Как-то поставили в машине старую запись Никитиных, где они поют – что-то лучше, что-то хуже – самые разные стихи. Я «детей юга» всегда любила, но, удивительным образом, читала, видимо, не вчитываясь, особенно не задумываясь. А тут вдруг осознала, о чём это. Проверила, когда написано – да, конечно, в 58 году, поздний Эренбург... Оттепель. Я к Илье Григорьевичу всегда относилась хорошо, прощала ему и то, что он хитрый еврей-царедворец, и враньё и недоговорённость в «Люди. Годы. Жизнь», и неталантливость «Падения Парижа» – за «Хулио Хуренито», за «Улицу Ищи полдень», за «Фому неверного», ещё за какие-то стихи, да и человеческая симпатичность, не говоря уж об уме, всегда проглядывала. И даже в безобразном «Падении Парижа» нежность к городу пронзительная. А тут, посмотрев новыми глазами на «детей юга», я через всё его царедворство, через всю его удачливость, так остро ощутила эту тоску свободного человека в железных клешнях двадцатого века...
Да разве могут дети юга,
Где розы плещут в декабре,
Где не разыщешь слова «вьюга».
Ни в памяти, ни в словаре,
Да разве там, где небо сине
И не слиняет ни на час,
Где испокон веков поныне
Все то же лето тешит глаз,
Да разве им хоть так, хоть вкратце,
Хоть на минуту, хоть во сне,
Хоть ненароком догадаться,
Что значит думать о весне,
Что значит в мартовские стужи,
Когда отчаянье берет,
Все ждать и ждать, как неуклюже
Зашевелится грузный лед.
А мы такие зимы знали,
Вжились в такие холода,
Что даже не было печали,
Но только гордость и беда.
И в крепкой, ледяной обиде,
Сухой пургой ослеплены,
Мы видели, уже не видя,
Глаза зеленые весны.
У Улицкой есть рассказ о пуделе Ирины Эренбург. Улицкая, естественно, никого по имени не называет, но там всё ясно. Во время войны пуделю пришла повестка в военкомат. И Ирина повела его на призывной пункт. Разговорилась в очереди со стариком с овчаркой. Сказала ему, что не понимает, чем её пудель может быть полезен – ведь ему не стащить раненого.

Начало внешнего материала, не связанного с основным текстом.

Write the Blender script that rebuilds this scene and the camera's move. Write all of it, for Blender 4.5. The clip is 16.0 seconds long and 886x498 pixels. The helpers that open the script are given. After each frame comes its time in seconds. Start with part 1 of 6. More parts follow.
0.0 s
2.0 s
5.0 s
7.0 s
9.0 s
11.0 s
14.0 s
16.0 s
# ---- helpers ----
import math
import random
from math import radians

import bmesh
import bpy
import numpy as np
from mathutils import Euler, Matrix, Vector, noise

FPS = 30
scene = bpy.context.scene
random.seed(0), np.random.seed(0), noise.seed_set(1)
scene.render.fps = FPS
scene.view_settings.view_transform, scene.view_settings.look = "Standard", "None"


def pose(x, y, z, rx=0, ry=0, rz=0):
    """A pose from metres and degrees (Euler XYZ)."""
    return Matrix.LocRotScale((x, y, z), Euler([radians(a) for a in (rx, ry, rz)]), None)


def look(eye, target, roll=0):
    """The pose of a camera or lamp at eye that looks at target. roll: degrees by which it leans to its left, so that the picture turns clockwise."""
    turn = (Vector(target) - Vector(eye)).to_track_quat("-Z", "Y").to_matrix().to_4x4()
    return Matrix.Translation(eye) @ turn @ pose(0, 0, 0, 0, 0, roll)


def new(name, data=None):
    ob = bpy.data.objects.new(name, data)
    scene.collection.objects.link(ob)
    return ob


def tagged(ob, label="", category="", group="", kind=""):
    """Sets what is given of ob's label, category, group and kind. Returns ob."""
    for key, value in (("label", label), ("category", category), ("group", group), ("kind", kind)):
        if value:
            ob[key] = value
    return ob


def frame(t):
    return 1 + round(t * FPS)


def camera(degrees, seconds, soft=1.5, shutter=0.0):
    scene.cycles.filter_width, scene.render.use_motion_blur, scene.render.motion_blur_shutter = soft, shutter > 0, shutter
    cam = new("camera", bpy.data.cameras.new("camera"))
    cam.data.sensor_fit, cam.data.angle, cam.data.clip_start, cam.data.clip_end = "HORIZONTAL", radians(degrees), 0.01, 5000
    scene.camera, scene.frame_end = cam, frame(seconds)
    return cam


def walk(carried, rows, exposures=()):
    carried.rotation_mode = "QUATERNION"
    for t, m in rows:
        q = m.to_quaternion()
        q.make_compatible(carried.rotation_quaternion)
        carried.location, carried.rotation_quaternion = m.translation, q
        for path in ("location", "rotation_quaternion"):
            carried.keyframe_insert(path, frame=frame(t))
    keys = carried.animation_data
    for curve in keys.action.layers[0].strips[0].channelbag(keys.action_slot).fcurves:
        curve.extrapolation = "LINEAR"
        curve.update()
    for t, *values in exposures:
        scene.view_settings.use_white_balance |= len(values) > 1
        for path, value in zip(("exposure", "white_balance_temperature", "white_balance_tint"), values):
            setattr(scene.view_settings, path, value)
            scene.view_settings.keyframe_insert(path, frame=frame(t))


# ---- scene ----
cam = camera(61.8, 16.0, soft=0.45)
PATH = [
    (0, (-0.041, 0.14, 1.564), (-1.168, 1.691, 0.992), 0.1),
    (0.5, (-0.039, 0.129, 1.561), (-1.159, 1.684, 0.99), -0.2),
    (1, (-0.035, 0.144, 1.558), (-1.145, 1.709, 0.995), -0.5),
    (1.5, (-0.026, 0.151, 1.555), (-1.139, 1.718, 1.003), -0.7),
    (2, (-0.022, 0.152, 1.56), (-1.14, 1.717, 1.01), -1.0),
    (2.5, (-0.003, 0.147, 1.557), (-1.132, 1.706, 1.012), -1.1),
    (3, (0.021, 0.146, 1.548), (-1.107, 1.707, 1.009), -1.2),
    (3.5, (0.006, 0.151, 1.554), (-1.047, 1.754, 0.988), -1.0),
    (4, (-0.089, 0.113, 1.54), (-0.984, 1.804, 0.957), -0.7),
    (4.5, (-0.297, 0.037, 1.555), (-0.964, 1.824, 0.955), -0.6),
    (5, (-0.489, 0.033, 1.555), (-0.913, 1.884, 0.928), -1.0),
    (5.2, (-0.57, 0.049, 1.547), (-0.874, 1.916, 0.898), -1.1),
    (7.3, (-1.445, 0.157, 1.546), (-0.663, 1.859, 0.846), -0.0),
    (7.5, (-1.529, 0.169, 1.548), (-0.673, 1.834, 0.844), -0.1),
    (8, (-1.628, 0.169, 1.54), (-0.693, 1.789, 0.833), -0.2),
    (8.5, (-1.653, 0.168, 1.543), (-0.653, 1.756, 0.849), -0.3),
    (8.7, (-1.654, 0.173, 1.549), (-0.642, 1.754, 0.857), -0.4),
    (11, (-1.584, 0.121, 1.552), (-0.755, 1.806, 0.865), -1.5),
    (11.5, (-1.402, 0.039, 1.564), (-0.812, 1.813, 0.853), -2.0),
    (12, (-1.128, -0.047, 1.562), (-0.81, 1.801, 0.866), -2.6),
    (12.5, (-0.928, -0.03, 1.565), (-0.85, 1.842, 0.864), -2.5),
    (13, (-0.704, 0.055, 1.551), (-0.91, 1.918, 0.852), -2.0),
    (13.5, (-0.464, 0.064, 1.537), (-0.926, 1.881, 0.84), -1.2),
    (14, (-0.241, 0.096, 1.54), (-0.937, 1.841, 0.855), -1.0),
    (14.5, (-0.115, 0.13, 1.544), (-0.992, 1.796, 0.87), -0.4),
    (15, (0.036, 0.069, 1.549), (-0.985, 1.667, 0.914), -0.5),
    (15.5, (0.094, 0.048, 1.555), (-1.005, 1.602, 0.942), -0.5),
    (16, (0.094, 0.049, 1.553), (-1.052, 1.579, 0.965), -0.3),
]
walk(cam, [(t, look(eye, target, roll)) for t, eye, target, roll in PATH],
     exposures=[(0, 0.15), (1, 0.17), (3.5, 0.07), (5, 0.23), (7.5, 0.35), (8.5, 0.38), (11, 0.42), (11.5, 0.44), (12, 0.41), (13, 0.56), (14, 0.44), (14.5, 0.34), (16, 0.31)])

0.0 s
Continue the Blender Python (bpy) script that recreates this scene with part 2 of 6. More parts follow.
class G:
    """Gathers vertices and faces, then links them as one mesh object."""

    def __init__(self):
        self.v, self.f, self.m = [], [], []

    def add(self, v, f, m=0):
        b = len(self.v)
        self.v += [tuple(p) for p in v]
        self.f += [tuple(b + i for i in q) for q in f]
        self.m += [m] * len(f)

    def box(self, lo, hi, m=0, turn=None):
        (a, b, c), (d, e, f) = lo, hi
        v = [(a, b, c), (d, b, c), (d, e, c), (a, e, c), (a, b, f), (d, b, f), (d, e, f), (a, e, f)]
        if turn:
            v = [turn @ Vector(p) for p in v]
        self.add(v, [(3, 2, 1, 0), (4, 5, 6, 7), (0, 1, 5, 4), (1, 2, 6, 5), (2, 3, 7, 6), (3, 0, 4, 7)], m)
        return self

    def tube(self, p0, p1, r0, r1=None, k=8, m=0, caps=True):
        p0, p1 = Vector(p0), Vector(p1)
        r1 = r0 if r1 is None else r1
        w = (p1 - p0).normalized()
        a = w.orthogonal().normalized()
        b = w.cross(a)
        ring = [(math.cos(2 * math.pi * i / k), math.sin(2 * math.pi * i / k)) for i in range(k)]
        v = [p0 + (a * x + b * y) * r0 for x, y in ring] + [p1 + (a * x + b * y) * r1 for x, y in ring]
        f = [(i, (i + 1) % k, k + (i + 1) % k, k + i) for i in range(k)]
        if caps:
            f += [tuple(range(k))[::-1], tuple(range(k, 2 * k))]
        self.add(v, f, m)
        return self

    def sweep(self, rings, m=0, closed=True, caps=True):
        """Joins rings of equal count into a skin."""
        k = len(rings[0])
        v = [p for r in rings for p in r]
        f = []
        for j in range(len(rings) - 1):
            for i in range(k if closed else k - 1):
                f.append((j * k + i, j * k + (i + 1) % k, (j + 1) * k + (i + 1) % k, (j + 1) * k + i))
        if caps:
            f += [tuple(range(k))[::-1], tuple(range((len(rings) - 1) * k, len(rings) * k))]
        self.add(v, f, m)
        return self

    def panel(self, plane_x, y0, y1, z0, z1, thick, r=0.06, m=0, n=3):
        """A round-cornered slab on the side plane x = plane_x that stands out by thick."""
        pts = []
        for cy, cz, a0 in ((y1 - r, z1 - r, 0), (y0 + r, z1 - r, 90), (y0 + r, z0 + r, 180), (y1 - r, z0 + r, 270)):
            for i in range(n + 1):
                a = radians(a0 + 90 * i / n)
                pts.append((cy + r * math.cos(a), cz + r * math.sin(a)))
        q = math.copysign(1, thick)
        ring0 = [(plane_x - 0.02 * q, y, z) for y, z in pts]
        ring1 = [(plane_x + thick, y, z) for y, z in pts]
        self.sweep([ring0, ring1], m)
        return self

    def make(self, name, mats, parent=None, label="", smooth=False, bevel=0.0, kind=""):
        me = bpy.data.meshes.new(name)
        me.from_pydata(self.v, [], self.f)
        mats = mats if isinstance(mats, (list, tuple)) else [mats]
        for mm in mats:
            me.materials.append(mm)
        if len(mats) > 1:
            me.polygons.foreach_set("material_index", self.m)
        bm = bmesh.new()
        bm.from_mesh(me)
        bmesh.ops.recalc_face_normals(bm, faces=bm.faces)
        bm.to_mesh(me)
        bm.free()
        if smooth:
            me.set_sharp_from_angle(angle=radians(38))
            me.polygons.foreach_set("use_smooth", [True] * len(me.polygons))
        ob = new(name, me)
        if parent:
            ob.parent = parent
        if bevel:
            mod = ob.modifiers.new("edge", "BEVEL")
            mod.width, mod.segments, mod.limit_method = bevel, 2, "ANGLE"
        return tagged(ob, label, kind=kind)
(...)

Старик посмотрел сочувственно и ответил, что на небольших собак надевают сумки со взрывчаткой и посылают их под танки.
Ирина встала и ушла, и прятала пуделя всю войну у подруги... И приезжавший отец посмеивался и звал его «наш дезертир».
И пудель прожил очень долгую жизнь, и пережил не вернувшегося с фронта мужа Ирины, и Эренбурга пережил, и похоронен на холмике в Переделкино...
Есть люди с ностальгией о войне – об этом у Солженицына в «Круге», по крайней мере, в первой версии, очень хорошо – про то, что для Щагова вершиной жизни стала война, а для Нержина (самого Солженицына) – тюрьма. И по тем же причинам он описывает неплохой день в жизни Ивана Денисовича – такой, который вспомнится со словами – всюду жизнь.
Сначала был «Иван Денисович». Не помню только, в изъятой из библиотек «роман-газете», или в «Новом мире».
Наверно, я тогда училась классе в 8-ом. А в десятом классе к экзамену по устной литературе готовились по билетам. Мы с подругой Олей собирались по Ивану Денисовичу «раскрывать тему труда». Год был 71-ый. На наше счастье и на счастье нашей учительницы ни мне, ни Оле этот вопрос не достался.
Одна родительская знакомая рассказала, что в Москве в дом, где она гостила, как-то по делу зашёл кавторанг. Все знали кавторанга из «Ивана Денисовича». И услышать, что кто-то вправду его видел, было очень приятно.
Потом «Матрёнин двор», «Случай на станции Кречетовка». И наконец «Круг» – перефотографированный – 4 страницы на листе А4. Папа читал его вслух по вечерам – маме, мне, Оле, её папе. Я до сих пор помню «Круг» остро и отчётливо, перечитывала его много раз в 10 классе, на первом курсе. В течение пары лет это была главная книга. Учебник. Герои «Круга» – родные и близкие, поведение их примерялось на себя. И когда мой московский дядя, к которому я раз в год ездила в гости и не возвращалась без новых книг или хоть имён, говорил, что Солженицын о любви пишет евнуховато, я вспоминала Симочку и таяла, и не соглашалась. А дядя ухмылялся – «ну, ты этого ещё понять не можешь».